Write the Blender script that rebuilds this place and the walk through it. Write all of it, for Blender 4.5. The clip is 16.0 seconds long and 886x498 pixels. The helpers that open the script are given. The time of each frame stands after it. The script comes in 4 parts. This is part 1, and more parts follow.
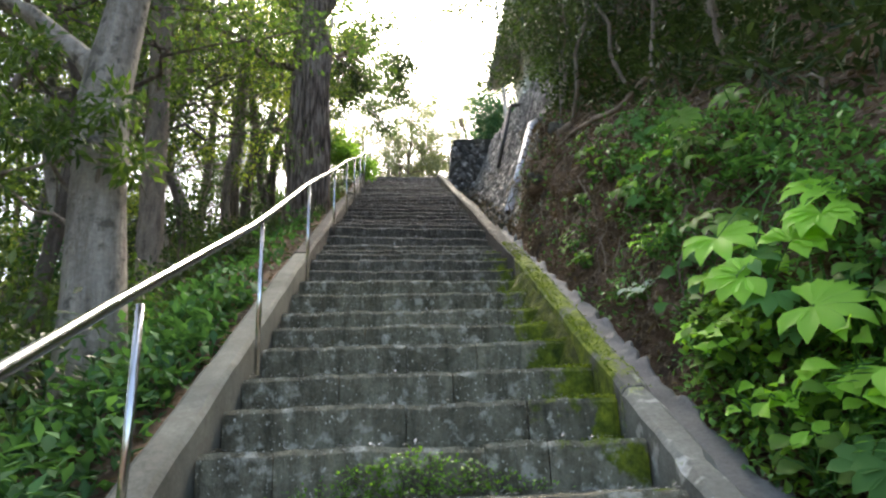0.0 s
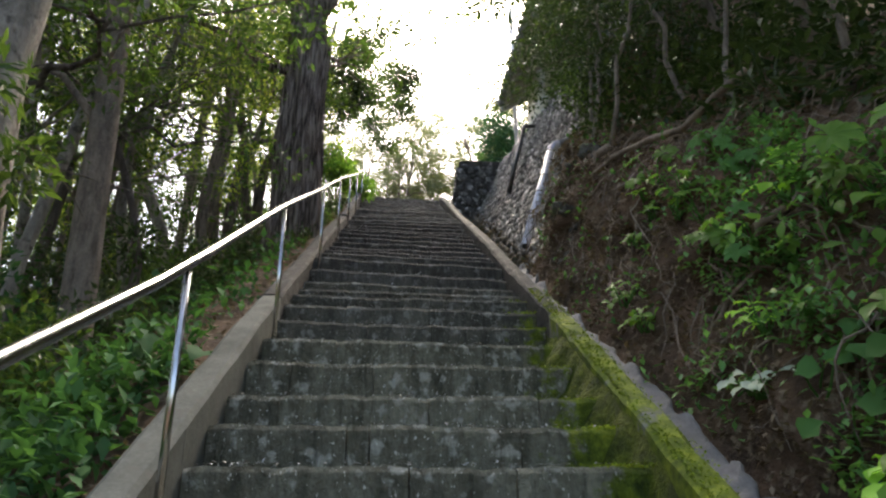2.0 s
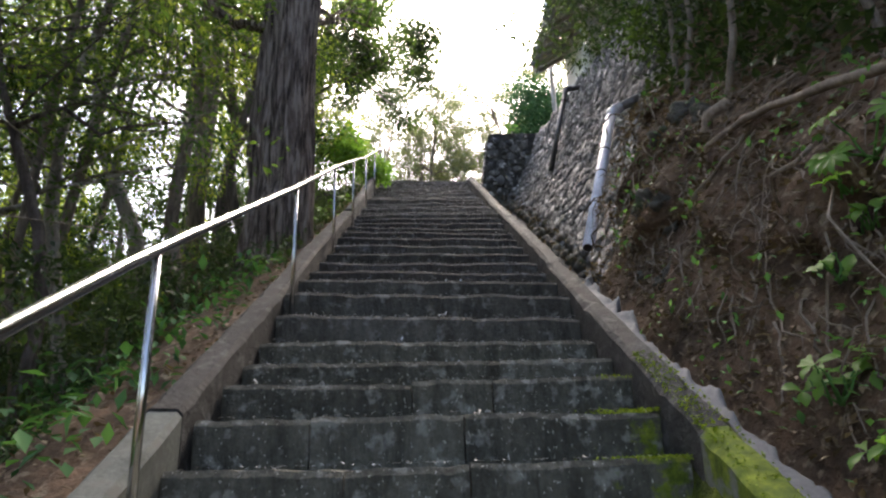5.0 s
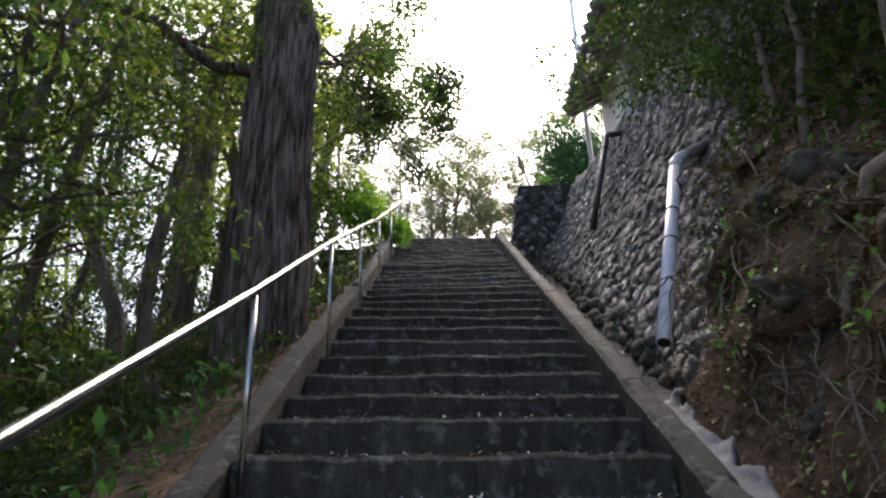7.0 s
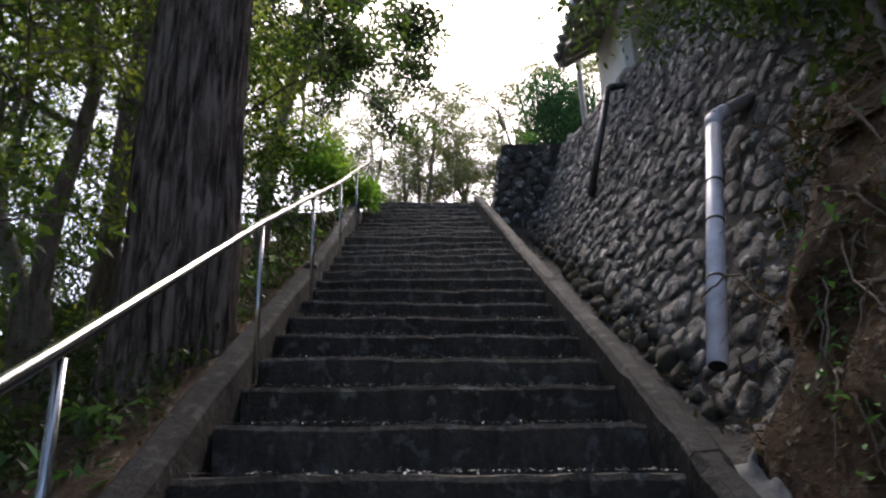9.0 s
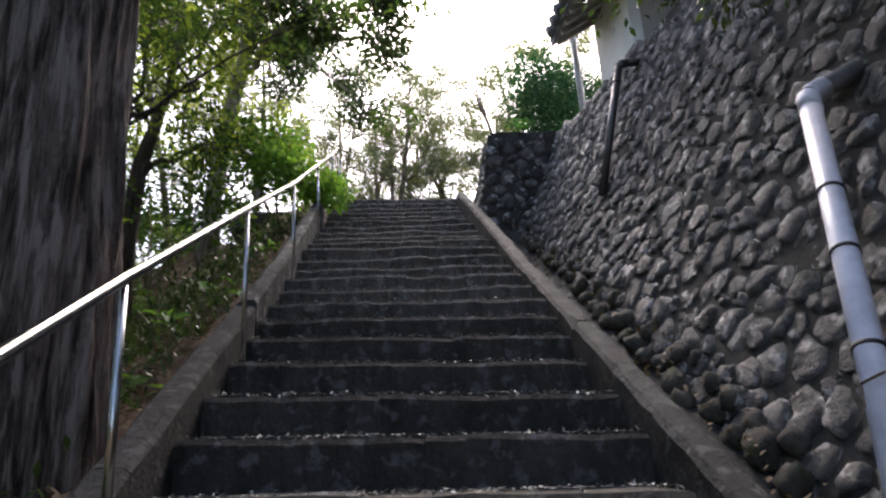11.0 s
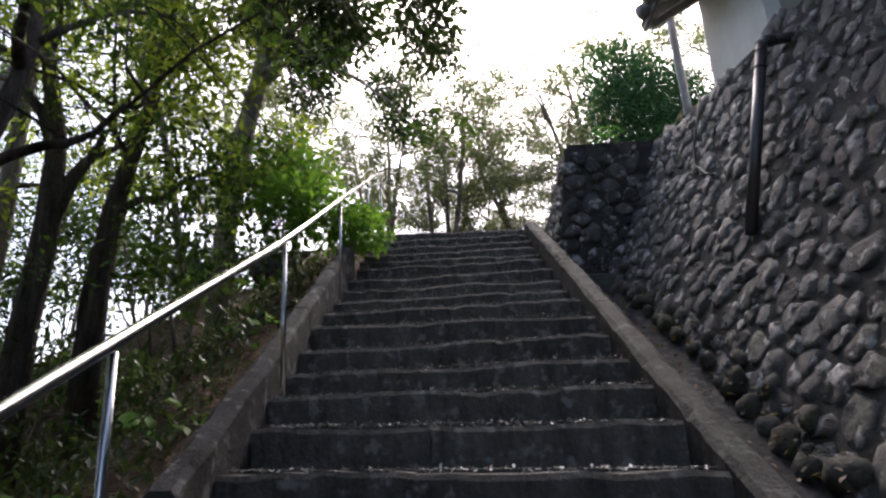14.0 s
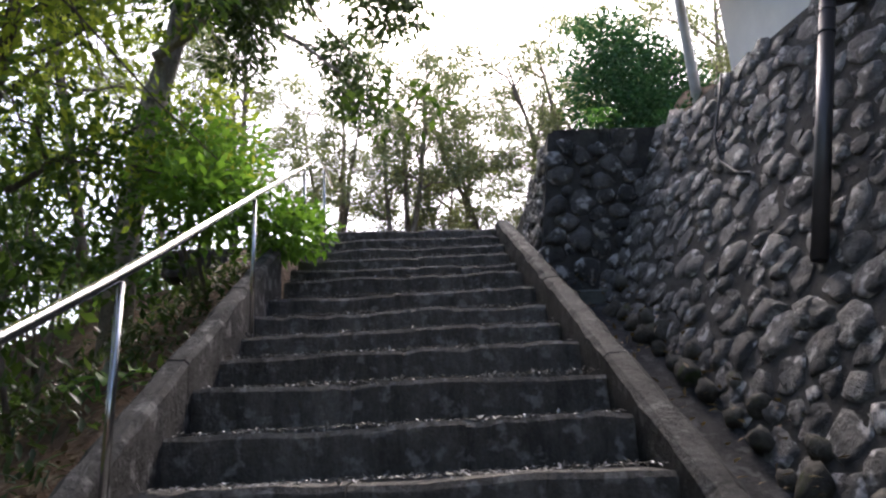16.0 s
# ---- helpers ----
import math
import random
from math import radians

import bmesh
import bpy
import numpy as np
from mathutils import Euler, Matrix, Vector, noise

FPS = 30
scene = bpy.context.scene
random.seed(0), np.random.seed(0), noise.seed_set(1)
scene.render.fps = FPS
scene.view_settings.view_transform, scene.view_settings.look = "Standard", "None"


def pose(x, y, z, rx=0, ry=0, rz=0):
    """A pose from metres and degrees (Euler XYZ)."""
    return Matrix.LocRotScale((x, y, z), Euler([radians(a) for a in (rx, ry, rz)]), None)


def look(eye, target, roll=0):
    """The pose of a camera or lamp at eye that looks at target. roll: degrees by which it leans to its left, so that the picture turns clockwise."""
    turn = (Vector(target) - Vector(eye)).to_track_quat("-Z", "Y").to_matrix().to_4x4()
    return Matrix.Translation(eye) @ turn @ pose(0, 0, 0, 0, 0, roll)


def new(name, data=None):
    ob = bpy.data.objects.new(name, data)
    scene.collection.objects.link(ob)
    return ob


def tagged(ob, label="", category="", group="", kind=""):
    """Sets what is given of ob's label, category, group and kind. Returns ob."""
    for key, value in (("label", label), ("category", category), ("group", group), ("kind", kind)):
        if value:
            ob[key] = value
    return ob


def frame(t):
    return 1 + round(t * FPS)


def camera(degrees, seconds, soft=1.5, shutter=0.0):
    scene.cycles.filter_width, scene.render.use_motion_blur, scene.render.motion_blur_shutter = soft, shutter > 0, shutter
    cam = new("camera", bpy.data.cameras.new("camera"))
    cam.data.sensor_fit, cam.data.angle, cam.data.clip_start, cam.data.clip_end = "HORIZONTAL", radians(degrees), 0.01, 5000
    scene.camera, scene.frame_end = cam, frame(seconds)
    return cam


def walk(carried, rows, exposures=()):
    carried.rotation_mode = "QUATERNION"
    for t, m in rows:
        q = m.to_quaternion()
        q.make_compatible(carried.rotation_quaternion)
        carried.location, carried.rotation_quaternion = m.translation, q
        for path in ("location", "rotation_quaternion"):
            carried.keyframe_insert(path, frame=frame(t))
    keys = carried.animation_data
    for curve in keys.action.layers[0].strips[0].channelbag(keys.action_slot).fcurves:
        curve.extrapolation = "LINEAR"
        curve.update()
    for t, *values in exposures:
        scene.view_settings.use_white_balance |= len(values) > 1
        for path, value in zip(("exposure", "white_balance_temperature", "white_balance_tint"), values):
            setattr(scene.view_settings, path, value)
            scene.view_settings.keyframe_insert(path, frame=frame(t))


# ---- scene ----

Prompt:
Copy out all of the data word for word. Do not carry over any picture.

Solved exercise:
Write the Blender script that rebuilds this place and the walk through it. Write all of it, for Blender 4.5. The clip is 16.0 seconds long and 886x498 pixels. The helpers that open the script are given. The time of each frame stands after it. The script comes in 4 parts. This is part 1, and more parts follow.
0.0 s
2.0 s
5.0 s
7.0 s
9.0 s
11.0 s
14.0 s
16.0 s
# ---- helpers ----
import math
import random
from math import radians

import bmesh
import bpy
import numpy as np
from mathutils import Euler, Matrix, Vector, noise

FPS = 30
scene = bpy.context.scene
random.seed(0), np.random.seed(0), noise.seed_set(1)
scene.render.fps = FPS
scene.view_settings.view_transform, scene.view_settings.look = "Standard", "None"


def pose(x, y, z, rx=0, ry=0, rz=0):
    """A pose from metres and degrees (Euler XYZ)."""
    return Matrix.LocRotScale((x, y, z), Euler([radians(a) for a in (rx, ry, rz)]), None)


def look(eye, target, roll=0):
    """The pose of a camera or lamp at eye that looks at target. roll: degrees by which it leans to its left, so that the picture turns clockwise."""
    turn = (Vector(target) - Vector(eye)).to_track_quat("-Z", "Y").to_matrix().to_4x4()
    return Matrix.Translation(eye) @ turn @ pose(0, 0, 0, 0, 0, roll)


def new(name, data=None):
    ob = bpy.data.objects.new(name, data)
    scene.collection.objects.link(ob)
    return ob


def tagged(ob, label="", category="", group="", kind=""):
    """Sets what is given of ob's label, category, group and kind. Returns ob."""
    for key, value in (("label", label), ("category", category), ("group", group), ("kind", kind)):
        if value:
            ob[key] = value
    return ob


def frame(t):
    return 1 + round(t * FPS)


def camera(degrees, seconds, soft=1.5, shutter=0.0):
    scene.cycles.filter_width, scene.render.use_motion_blur, scene.render.motion_blur_shutter = soft, shutter > 0, shutter
    cam = new("camera", bpy.data.cameras.new("camera"))
    cam.data.sensor_fit, cam.data.angle, cam.data.clip_start, cam.data.clip_end = "HORIZONTAL", radians(degrees), 0.01, 5000
    scene.camera, scene.frame_end = cam, frame(seconds)
    return cam


def walk(carried, rows, exposures=()):
    carried.rotation_mode = "QUATERNION"
    for t, m in rows:
        q = m.to_quaternion()
        q.make_compatible(carried.rotation_quaternion)
        carried.location, carried.rotation_quaternion = m.translation, q
        for path in ("location", "rotation_quaternion"):
            carried.keyframe_insert(path, frame=frame(t))
    keys = carried.animation_data
    for curve in keys.action.layers[0].strips[0].channelbag(keys.action_slot).fcurves:
        curve.extrapolation = "LINEAR"
        curve.update()
    for t, *values in exposures:
        scene.view_settings.use_white_balance |= len(values) > 1
        for path, value in zip(("exposure", "white_balance_temperature", "white_balance_tint"), values):
            setattr(scene.view_settings, path, value)
            scene.view_settings.keyframe_insert(path, frame=frame(t))


# ---- scene ----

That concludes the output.